Мамаша нраву была крутого. Ежели что не по ее – дворовых мужиков били батогами да розгами, нещадно. А девок нерадивых – на год отдавали в красильни строгонькой Игуменье Аполлинарии, на перевоспитание.

– Что Максимушко, намаялся? – ласково, на распев, произнесла Марья Ивановна.

Максим Фёдорович равнодушно повел косматой бровью, не поворачивая головы лишь глухо спросил:

– Алёнушка как? В разуме девка?

– Слава Богу! Сторожится. Буде – лишний рот. Ты пока погодь с ней решать… Пущай до лета поживет. Она мне «смертное»[12 - «Смертное» – одежда для погребения, приготовленная пожилым человеком для своих похорон.] вышивает, а там и в монастырь отправим. А дале – как сам решишь. – ответила мать и не дождавшись ответа, встала. Плавной походкой вышла из комнаты, притворив за собой дверь. Остановилась тихонько, притаилась.

Барин схватил тарелку с куриными потрошками и швырнул в дубовую дверь, прохрипев тихонько:

– Держи, дура старая!

Матушка расслышала. Удовлетворенно кивнула и сделав страдальческое лицо, удалилась в свои покои. Оттуда еще долго слышались причитания и старческие проклятья приживалок. Кляли антихриста – сына неблагодарного, жалостливо голосили на весь дом.

Максим Фёдорович достал из шкафа граненый стакан, налил берёзовки[13 - Берёзовка (березовица) – древнерусский напиток, известный со времен скифов. Готовился из бродящего в тепле березового сока.]. Выпил залпом, занюхал хлебом.
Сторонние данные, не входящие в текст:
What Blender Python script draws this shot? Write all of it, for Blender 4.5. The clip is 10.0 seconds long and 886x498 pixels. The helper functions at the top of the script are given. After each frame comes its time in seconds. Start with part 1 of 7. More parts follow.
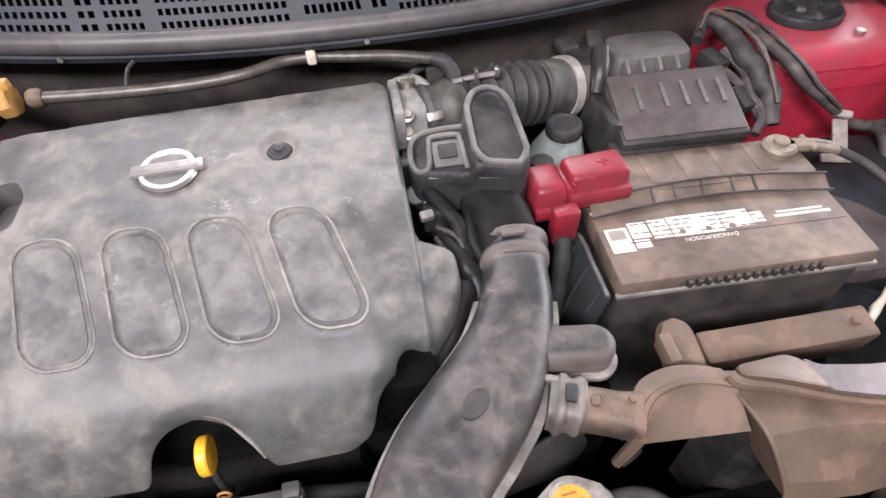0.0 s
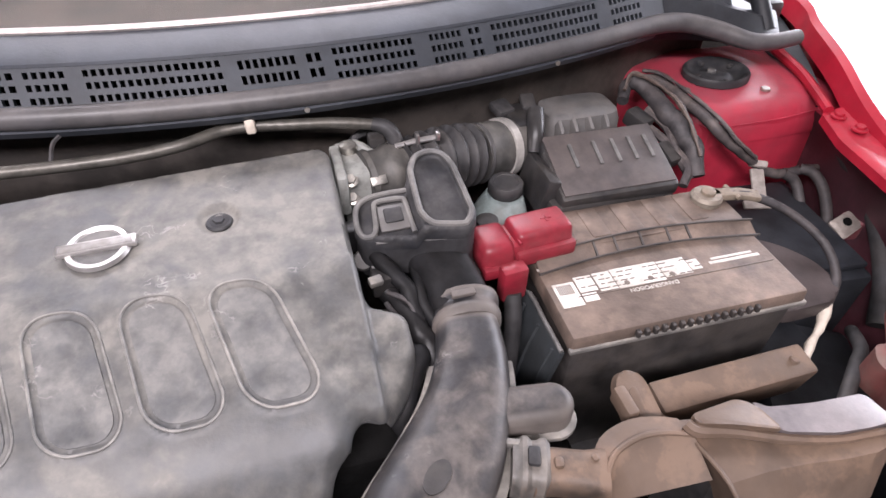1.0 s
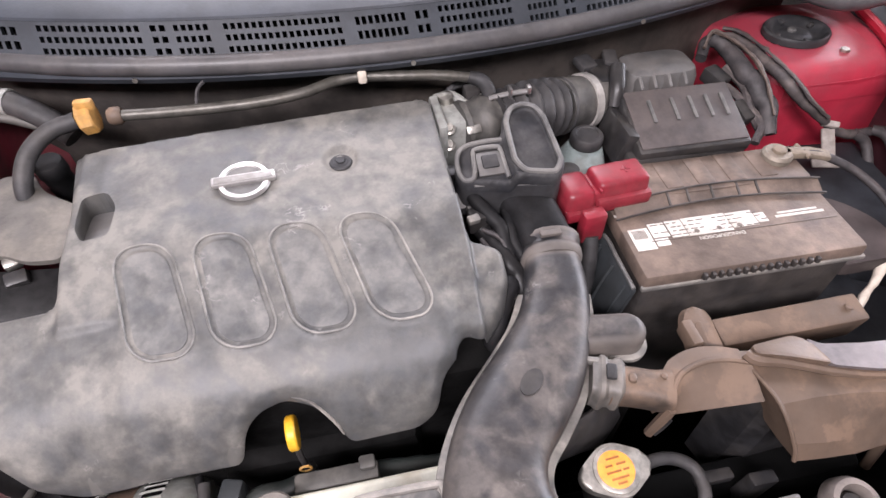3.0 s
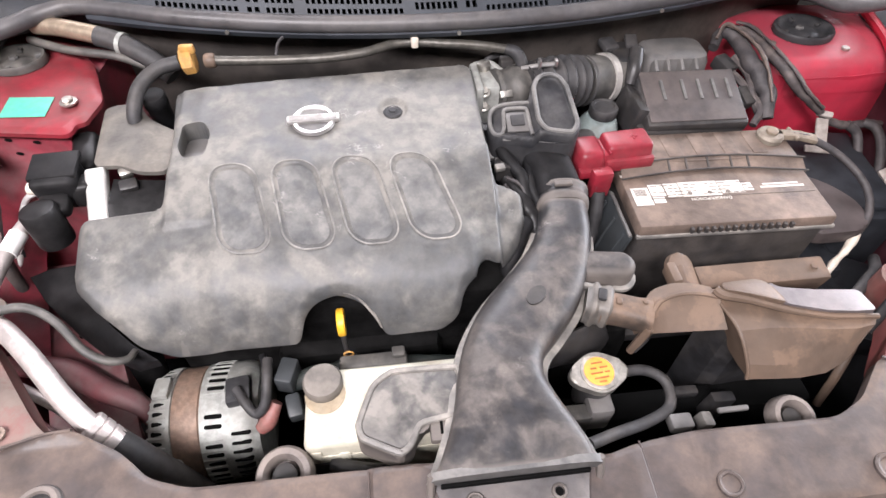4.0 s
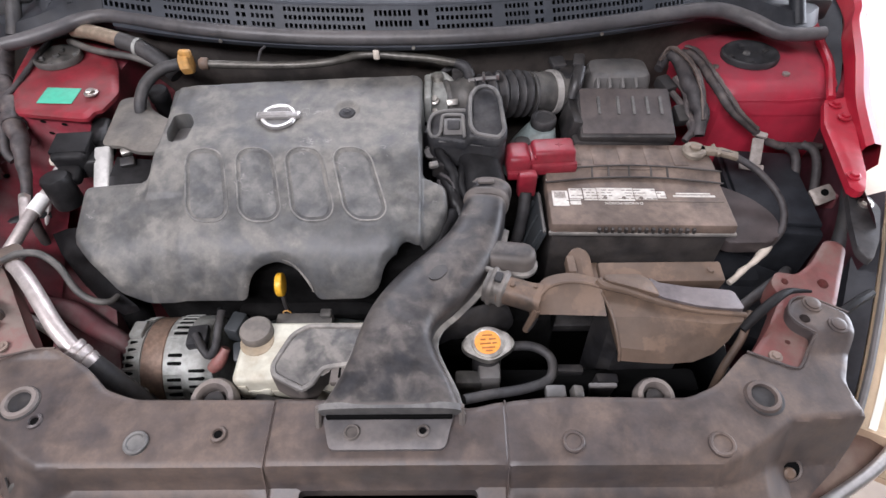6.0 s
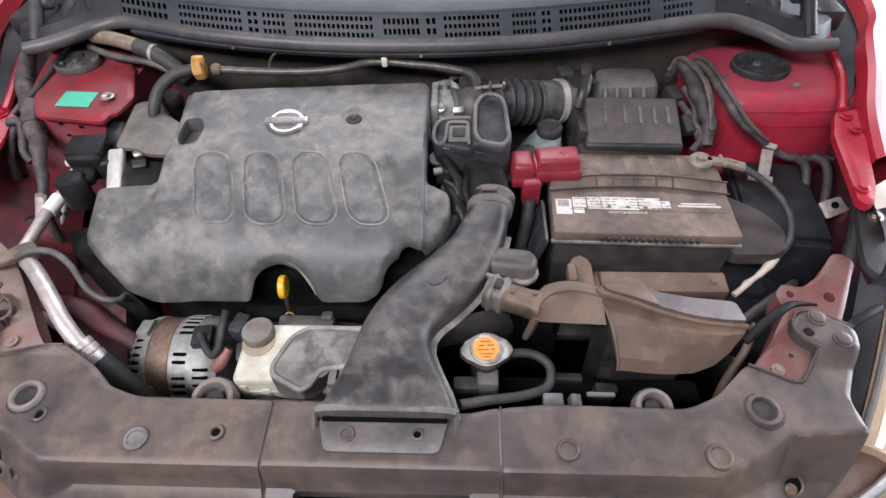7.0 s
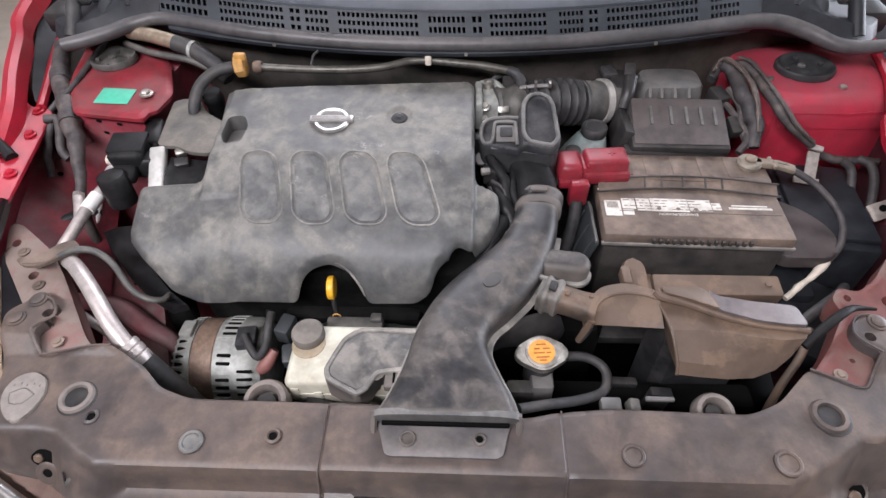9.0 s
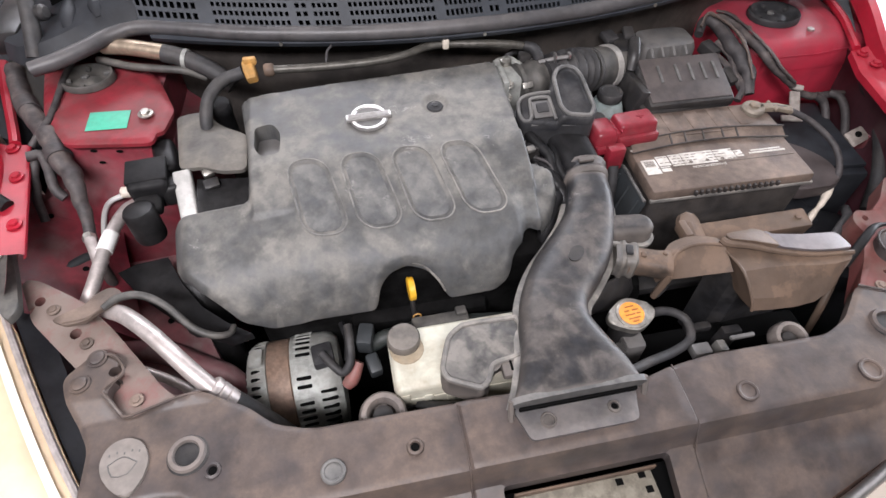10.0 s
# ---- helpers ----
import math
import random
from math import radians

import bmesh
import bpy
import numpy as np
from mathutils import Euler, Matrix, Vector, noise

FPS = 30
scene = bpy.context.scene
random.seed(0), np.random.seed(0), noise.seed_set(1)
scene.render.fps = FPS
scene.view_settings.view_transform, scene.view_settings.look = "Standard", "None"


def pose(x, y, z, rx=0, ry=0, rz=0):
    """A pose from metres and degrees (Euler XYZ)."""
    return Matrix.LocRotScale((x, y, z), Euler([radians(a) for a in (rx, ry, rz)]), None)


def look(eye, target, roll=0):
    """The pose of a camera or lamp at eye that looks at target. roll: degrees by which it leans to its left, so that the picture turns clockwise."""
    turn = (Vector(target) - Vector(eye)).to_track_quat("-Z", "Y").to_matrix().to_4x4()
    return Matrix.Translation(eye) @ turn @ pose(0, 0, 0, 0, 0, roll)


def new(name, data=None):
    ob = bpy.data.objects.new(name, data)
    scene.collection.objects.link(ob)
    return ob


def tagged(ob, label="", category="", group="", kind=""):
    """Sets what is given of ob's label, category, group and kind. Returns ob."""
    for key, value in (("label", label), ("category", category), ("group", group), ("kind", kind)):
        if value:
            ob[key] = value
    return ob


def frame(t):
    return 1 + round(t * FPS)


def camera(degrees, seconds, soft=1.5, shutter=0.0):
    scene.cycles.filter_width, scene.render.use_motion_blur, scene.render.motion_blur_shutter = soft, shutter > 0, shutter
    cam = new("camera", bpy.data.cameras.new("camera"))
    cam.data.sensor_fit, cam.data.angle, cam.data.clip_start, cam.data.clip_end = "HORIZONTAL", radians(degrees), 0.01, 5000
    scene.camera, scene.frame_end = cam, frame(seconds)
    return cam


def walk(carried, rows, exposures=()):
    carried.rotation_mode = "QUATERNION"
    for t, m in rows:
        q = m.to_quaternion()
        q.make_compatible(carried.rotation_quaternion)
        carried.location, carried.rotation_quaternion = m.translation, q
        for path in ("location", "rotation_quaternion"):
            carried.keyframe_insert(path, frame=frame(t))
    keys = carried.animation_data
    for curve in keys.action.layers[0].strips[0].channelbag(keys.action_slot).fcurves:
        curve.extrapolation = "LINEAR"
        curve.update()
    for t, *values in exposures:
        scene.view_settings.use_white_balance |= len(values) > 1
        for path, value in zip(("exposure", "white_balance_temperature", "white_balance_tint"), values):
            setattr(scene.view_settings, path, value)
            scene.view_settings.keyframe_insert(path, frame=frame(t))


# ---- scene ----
cam = camera(76.5, 10.0, 1.5)
PATH = [
    (0, (0.008, -0.038, 1.257), (0.207, 1.276, -0.237), -1.9),
    (0.5, (0.009, -0.018, 1.281), (0.334, 1.307, -0.181), 0.5),
    (1, (0.005, -0.027, 1.259), (0.429, 1.377, -0.101), 0.9),
    (1.5, (-0.012, -0.04, 1.284), (0.422, 1.336, -0.102), 1.5),
    (2, (0.0, -0.04, 1.284), (0.463, 1.331, -0.096), 2.7),
    (2.5, (-0.044, -0.061, 1.261), (0.3, 1.311, -0.154), 0.3),
    (2.7, (-0.06, -0.064, 1.279), (0.212, 1.26, -0.195), -1.1),
    (3.8, (-0.075, -0.152, 1.349), (0.144, 1.14, -0.162), 1.1),
    (4, (-0.097, -0.195, 1.361), (0.081, 1.085, -0.165), 1.4),
    (4.5, (-0.117, -0.318, 1.4), (-0.025, 0.964, -0.133), 0.5),
    (5, (-0.048, -0.343, 1.433), (0.072, 0.94, -0.096), 1.6),
    (5.5, (0.031, -0.336, 1.426), (0.029, 0.969, -0.09), -1.7),
    (6, (0.073, -0.307, 1.424), (0.054, 1.011, -0.08), -1.2),
    (7.5, (0.1, -0.323, 1.424), (-0.002, 1.025, -0.05), -2.3),
    (8, (0.108, -0.333, 1.422), (0.001, 1.018, -0.048), -2.2),
    (8.5, (0.099, -0.327, 1.422), (-0.015, 1.025, -0.047), -2.3),
    (9, (0.021, -0.307, 1.418), (-0.053, 1.034, -0.063), -1.5),
    (9.5, (-0.137, -0.275, 1.431), (-0.029, 1.021, -0.088), -0.8),
    (10, (-0.214, -0.272, 1.432), (0.047, 0.972, -0.112), 0.6),
]
walk(cam, [(t, look(eye, target, roll)) for t, eye, target, roll in PATH],
     [(0, 0.36, 6350, 19), (1, 0.26, 6350, 21), (2.5, 0.2, 6350, 22), (4, 0.56, 6350, 17), (4.5, 0.12, 6300, 19), (5, -0.24, 6150, 19), (5.5, -0.22, 6100, 17), (8.5, -0.13, 6100, 16), (10, -0.09, 6250, 15)])

# ---- light ----
world = bpy.data.worlds.new("garage_air")
scene.world = world
world.use_nodes = True
world.node_tree.nodes["Background"].inputs[0].default_value = (1.0, 0.98, 0.95, 1)
world.node_tree.nodes["Background"].inputs[1].default_value = 0.032
scene.view_settings.exposure = 0.0


def area_lamp(name, eye, target, sx, sy, watts, colour):
    data = bpy.data.lights.new(name, "AREA")
    data.shape, data.size, data.size_y, data.energy, data.color = "RECTANGLE", sx, sy, watts, colour
    ob = new(name, data)
    ob.matrix_world = look(eye, target)
    return ob


# added overhead lamps, no source seen, and daylight of the open shutter door
area_lamp("added_light_front", (-0.9, -1.15, 2.75), (-0.45, 0.2, 0.8), 2.4, 0.35, 112, (1.0, 0.97, 0.95))
# back lamp added to give upper surfaces a sheen
area_lamp("added_light_back", (-0.2, 2.4, 2.85), (-0.1, 0.4, 0.85), 2.6, 0.5, 68, (0.98, 0.98, 1.0))
area_lamp("shutter_daylight", (4.85, 2.2, 1.5), (0, 0.4, 0.8), 4.0, 2.6, 560, (0.92, 0.96, 1.0))


# sunlight on the floor inside the open shutter door
sun = bpy.data.lights.new("door_sun", "SUN")
sun.energy, sun.angle, sun.color = 4.0, radians(0.6), (1.0, 0.96, 0.90)
new("door_sun", sun).matrix_world = look((8.0, 2.6, 2.35), (5.0, 2.4, 0.0))


# ---- materials ----
def surface(name, base, rough=0.5, metal=0.0, dust=0.0, tone=(0.24, 0.20, 0.16), size=18.0, vary=0.25, bump=0.15, fine=260.0, spec=0.5, drift=0.5, edge=0.0, sharp=0.0, scuff=0.0, low=0.15, patchy=0.0):
    """A painted, moulded or metal surface with blotchy dust, grain and slight relief."""
    m = bpy.data.materials.new(name)
    m.use_nodes = True
    nt = m.node_tree
    nodes, link = nt.nodes, nt.links.new
    bsdf = nodes["Principled BSDF"]
    geo = nodes.new("ShaderNodeNewGeometry")

    def noise_node(scale, detail, rough_n=0.6, dist=0.0):
        n = nodes.new("ShaderNodeTexNoise")
        n.inputs["Scale"].default_value, n.inputs["Detail"].default_value = scale, detail
        n.inputs["Roughness"].default_value, n.inputs["Distortion"].default_value = rough_n, dist
        link(geo.outputs["Position"], n.inputs["Vector"])
        return n.outputs["Fac"]

    def maths(op, a, b, clamp=False):
        n = nodes.new("ShaderNodeMath")
        n.operation, n.use_clamp = op, clamp
        for i, v in enumerate((a, b)):
            if isinstance(v, (int, float)):
                n.inputs[i].default_value = v
            else:
                link(v, n.inputs[i])
        return n.outputs[0]

    def ranged(v, a, b, c, d):
        n = nodes.new("ShaderNodeMapRange")
        n.interpolation_type = "SMOOTHSTEP"
        for i, k in enumerate((a, b, c, d)):
            n.inputs[i + 1].default_value = k
        link(v, n.inputs[0])
        return n.outputs[0]

    def mixed(f, a, b):
        n = nodes.new("ShaderNodeMix")
        n.data_type = "RGBA"
        link(f, n.inputs[0])
        for i, v in ((6, a), (7, b)):
            if isinstance(v, tuple):
                n.inputs[i].default_value = (*v[:3], 1)
            else:
                link(v, n.inputs[i])
        return n.outputs[2]

    grain = noise_node(fine, 3)
    blot = maths("ADD", maths("MULTIPLY", noise_node(size * 0.42, 4, 0.55, 0.3), 0.5), maths("MULTIPLY", noise_node(size * 1.35, 4, 0.52, 0.4), 0.5))
    dark = tuple(c * (1 - vary) for c in base)
    light = tuple(min(1, c * (1 + vary)) for c in base)
    col = mixed(ranged(noise_node(size * 2.3, 4), 0.35, 0.65, 0, 1), dark, light)
    rough_out = None
    if dust > 0:
        sep = nodes.new("ShaderNodeSeparateXYZ")
        link(geo.outputs["Normal"], sep.inputs[0])
        up = ranged(sep.outputs["Z"], -0.3, 0.9, 1 - drift, 1.0)
        patch = ranged(blot, 0.38 + sharp, 0.62 - sharp, low, 1.0)
        speck = maths("MULTIPLY", ranged(grain, 0.3, 0.7, 0.9, 1.06), ranged(noise_node(75, 4, 0.6), 0.36, 0.64, 0.8, 1.1))
        fac = maths("MULTIPLY", maths("MULTIPLY", patch, up), maths("MULTIPLY", speck, dust), True)
        if patchy:
            wiped = ranged(noise_node(size * 0.8, 4, 0.5, 0.35), 0.50, 0.60, 1.0, 1.0 - patchy)
            caked = ranged(noise_node(size * 1.1, 4, 0.52, 0.4), 0.53, 0.62, 1.0, 1.0 + patchy * 0.6)
            fac = maths("MULTIPLY", maths("MULTIPLY", fac, wiped), caked, True)
        if edge:
            worn = ranged(geo.outputs["Pointiness"], 0.505, 0.56, 0.0, edge)
            fac = maths("MAXIMUM", fac, maths("MULTIPLY", worn, ranged(blot, 0.3, 0.6, 0.5, 1.0)), True)
        col = mixed(fac, col, tone)
        if scuff:
            wave = maths("ABSOLUTE", maths("SUBTRACT", noise_node(70, 3, 0.6, 0.6), 0.5), 0)
            line = maths("MULTIPLY", ranged(wave, 0.0, 0.05, 1.0, 0.0), ranged(noise_node(16, 4, 0.7), 0.60, 0.70, 0.0, scuff))
            col = mixed(line, col, (0.42, 0.40, 0.38))
        rough_out = maths("ADD", maths("MULTIPLY", fac, 0.64 - rough), rough, True)
    else:
        rough_out = maths("ADD", maths("MULTIPLY", maths("SUBTRACT", blot, 0.5), 0.3), rough, True)
    link(col, bsdf.inputs["Base Color"])
    link(rough_out, bsdf.inputs["Roughness"])
    bsdf.inputs["Metallic"].default_value = metal
    bsdf.inputs["Specular IOR Level"].default_value = spec
    if bump:
        b = nodes.new("ShaderNodeBump")
        b.inputs["Strength"].default_value, b.inputs["Distance"].default_value = bump, 0.0012
        link(grain, b.inputs["Height"])
        link(b.outputs[0], bsdf.inputs["Normal"])
    return m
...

Сложно было описать, что испытывал он при общении с матерью. Стукнуло ему сорок лет, а все метался он, ища и ожидая неведомого. Ничем не мог он насытиться, ни остановиться. Душа его кидалась из крайности в крайность. То пил он нещадно и шалил мордобоем в доме терпимости. То в монастырь молиться ехал. То неделями колесил по селам, незнаемо зачем. Про себя звал мать – Она. И каким-то звериным своим чутьем понимал, считает Она его слабым и нерешительным. Никогда не мог он Ей услужить. Разве было ему понять, что он в родительских руках – игрушка. Не знал и не догадывался, какие еще коварные планы были изобретены ею, ради удовлетворения ненасытной, властолюбивой натуры.